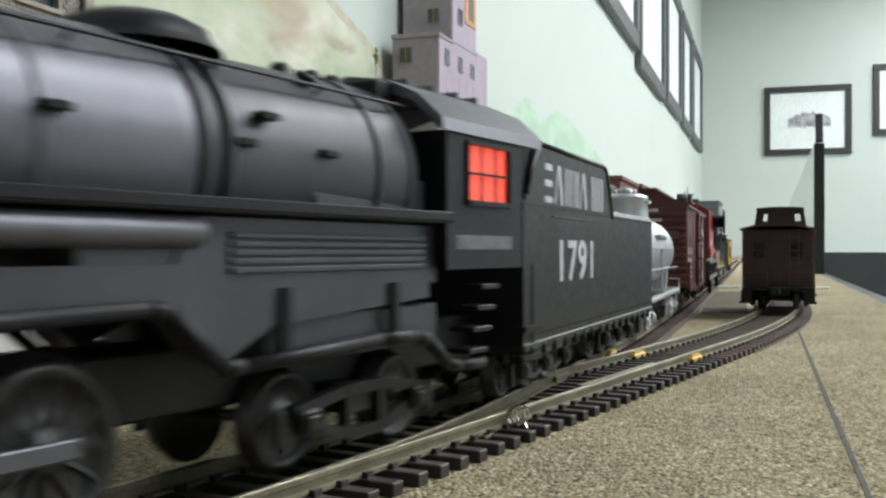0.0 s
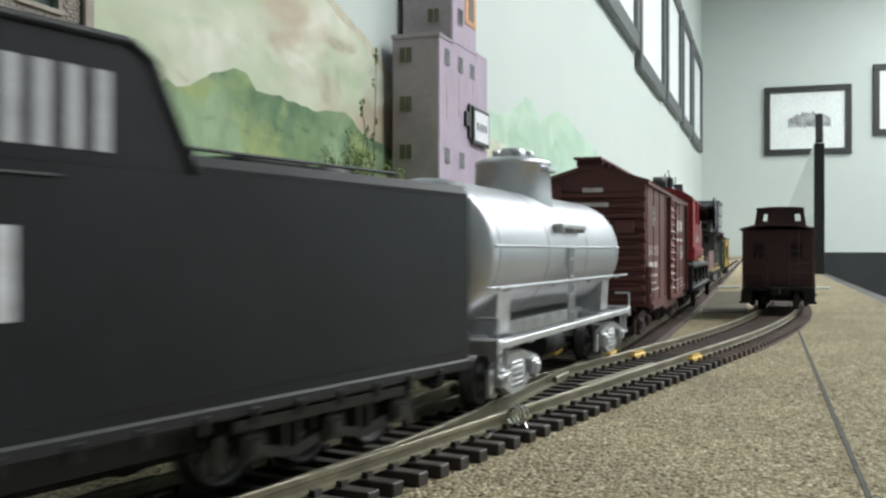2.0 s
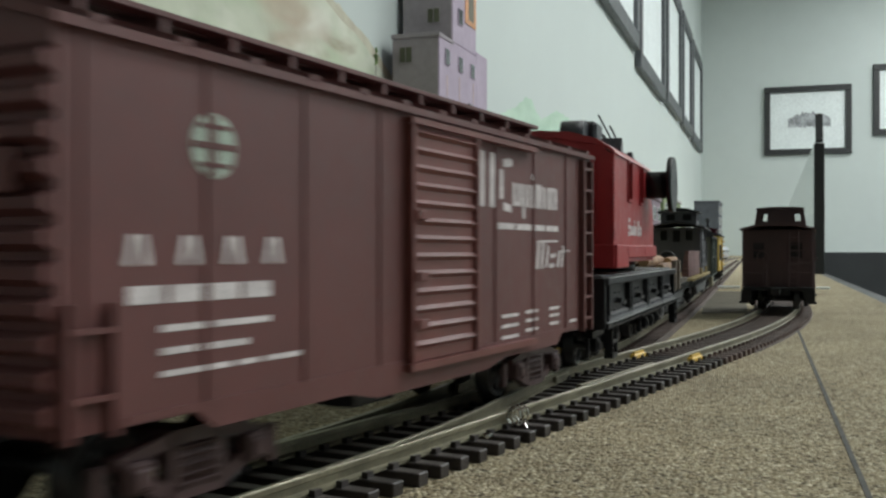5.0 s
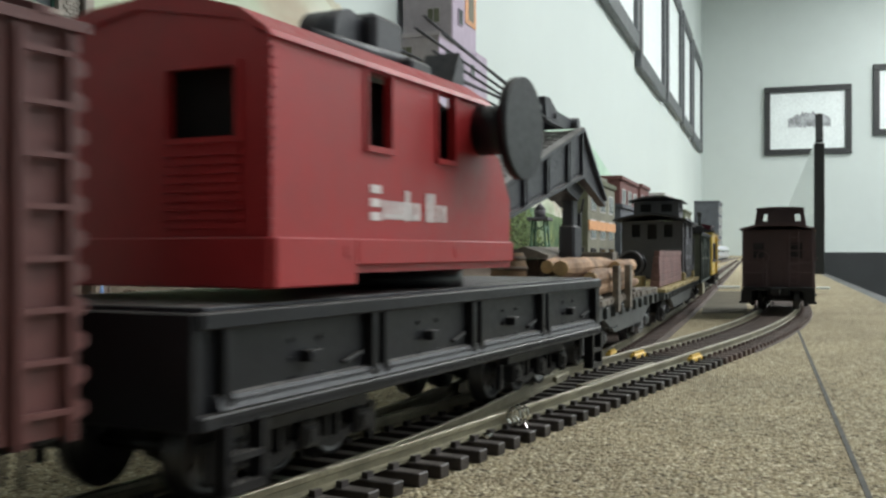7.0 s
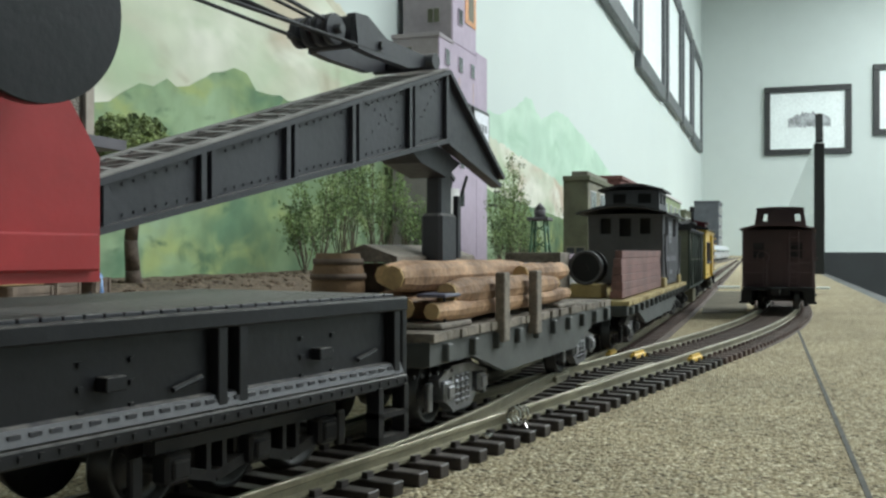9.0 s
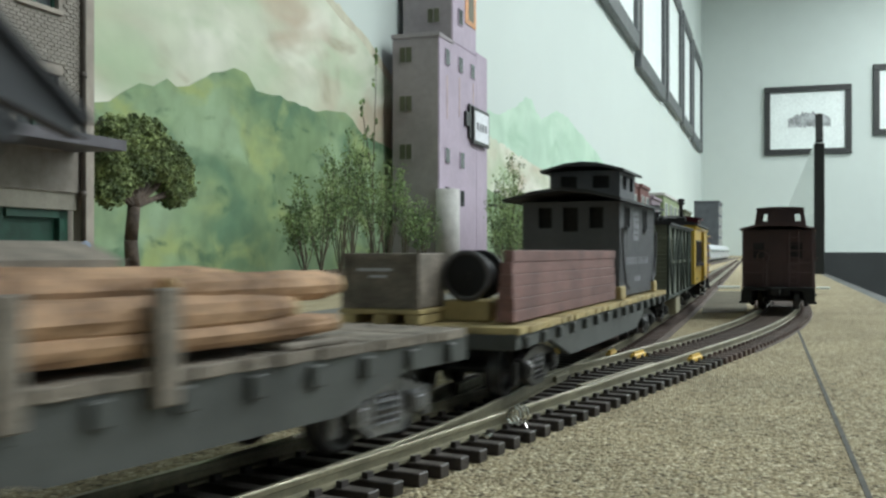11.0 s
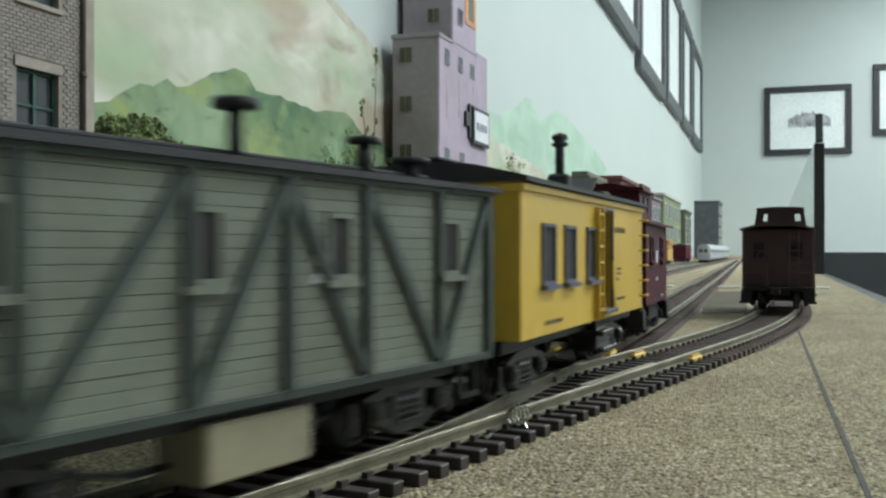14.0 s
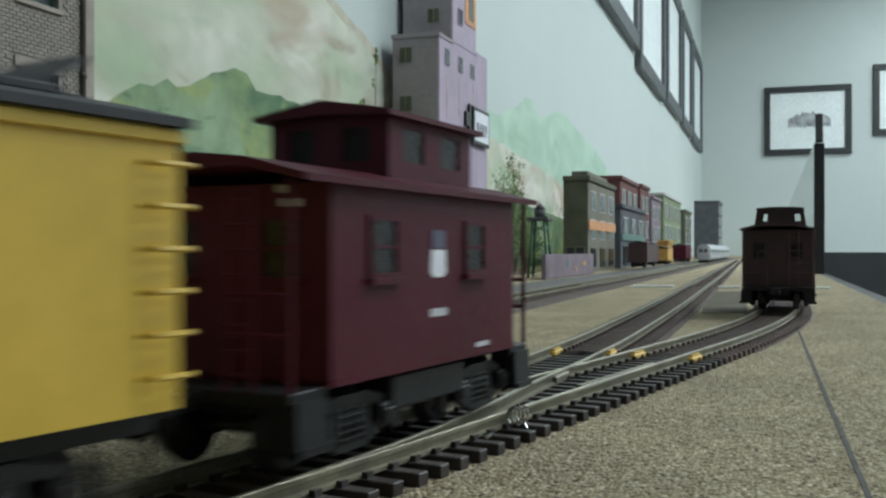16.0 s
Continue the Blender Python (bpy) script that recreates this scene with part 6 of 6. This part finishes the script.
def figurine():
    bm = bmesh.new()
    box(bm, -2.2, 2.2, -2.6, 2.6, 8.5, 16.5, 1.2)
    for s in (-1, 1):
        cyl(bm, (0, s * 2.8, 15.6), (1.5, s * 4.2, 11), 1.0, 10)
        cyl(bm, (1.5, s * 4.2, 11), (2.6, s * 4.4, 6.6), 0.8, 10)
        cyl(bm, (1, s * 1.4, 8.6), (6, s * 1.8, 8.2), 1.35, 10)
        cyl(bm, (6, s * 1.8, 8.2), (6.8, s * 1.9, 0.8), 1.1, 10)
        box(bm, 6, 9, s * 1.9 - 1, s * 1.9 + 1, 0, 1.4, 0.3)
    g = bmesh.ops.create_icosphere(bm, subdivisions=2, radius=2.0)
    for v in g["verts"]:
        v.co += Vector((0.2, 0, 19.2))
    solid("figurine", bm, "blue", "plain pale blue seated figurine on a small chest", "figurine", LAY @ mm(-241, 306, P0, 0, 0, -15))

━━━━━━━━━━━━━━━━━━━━

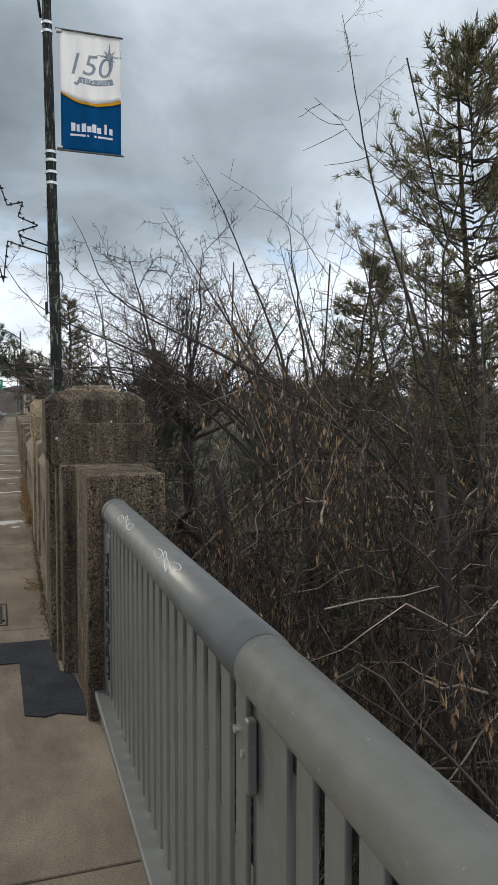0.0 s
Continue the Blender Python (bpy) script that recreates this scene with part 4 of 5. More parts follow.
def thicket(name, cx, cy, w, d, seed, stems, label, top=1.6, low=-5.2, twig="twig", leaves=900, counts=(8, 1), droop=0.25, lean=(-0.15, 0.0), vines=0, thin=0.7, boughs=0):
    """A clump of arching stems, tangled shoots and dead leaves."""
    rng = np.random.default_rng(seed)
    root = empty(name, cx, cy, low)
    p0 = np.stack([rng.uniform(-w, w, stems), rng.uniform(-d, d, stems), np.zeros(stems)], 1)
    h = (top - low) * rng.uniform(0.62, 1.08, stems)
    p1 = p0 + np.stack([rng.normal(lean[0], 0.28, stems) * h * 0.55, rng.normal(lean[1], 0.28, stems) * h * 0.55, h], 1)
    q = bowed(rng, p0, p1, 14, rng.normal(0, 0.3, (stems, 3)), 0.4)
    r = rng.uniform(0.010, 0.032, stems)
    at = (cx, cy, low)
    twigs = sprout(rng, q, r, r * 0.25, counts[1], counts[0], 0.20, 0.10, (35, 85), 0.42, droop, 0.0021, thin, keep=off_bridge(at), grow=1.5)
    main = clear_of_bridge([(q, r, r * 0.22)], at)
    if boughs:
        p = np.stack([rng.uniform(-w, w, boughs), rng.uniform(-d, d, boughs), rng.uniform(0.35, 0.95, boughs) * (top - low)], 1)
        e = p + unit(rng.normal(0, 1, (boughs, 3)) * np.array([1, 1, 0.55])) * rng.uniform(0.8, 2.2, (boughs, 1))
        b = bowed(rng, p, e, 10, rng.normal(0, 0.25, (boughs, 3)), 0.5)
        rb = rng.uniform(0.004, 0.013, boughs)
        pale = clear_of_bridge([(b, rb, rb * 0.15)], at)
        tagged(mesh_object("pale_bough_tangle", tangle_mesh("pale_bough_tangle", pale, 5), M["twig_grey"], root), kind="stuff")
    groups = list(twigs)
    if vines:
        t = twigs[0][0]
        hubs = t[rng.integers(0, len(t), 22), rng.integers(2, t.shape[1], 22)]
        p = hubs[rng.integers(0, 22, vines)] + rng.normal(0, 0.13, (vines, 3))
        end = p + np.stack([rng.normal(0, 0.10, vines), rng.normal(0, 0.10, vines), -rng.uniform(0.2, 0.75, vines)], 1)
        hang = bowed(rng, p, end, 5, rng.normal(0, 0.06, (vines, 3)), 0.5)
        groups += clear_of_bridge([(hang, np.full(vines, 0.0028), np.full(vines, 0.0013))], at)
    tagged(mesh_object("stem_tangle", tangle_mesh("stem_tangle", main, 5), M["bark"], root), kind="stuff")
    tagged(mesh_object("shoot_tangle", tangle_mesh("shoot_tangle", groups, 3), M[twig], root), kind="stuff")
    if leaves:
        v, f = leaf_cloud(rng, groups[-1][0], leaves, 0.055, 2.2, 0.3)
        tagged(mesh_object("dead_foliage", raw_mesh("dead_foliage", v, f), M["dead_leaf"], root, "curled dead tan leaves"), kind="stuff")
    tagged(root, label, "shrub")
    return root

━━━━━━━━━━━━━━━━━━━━

• [WHAT IS EXPECTED]: Find the lines above holding the word "with" and show them.

• [FULL SOLUTION]:
Continue the Blender Python (bpy) script that recreates this scene with part 6 of 6. This part finishes the script.
Continue the Blender Python (bpy) script that recreates this scene with part 4 of 5. More parts follow.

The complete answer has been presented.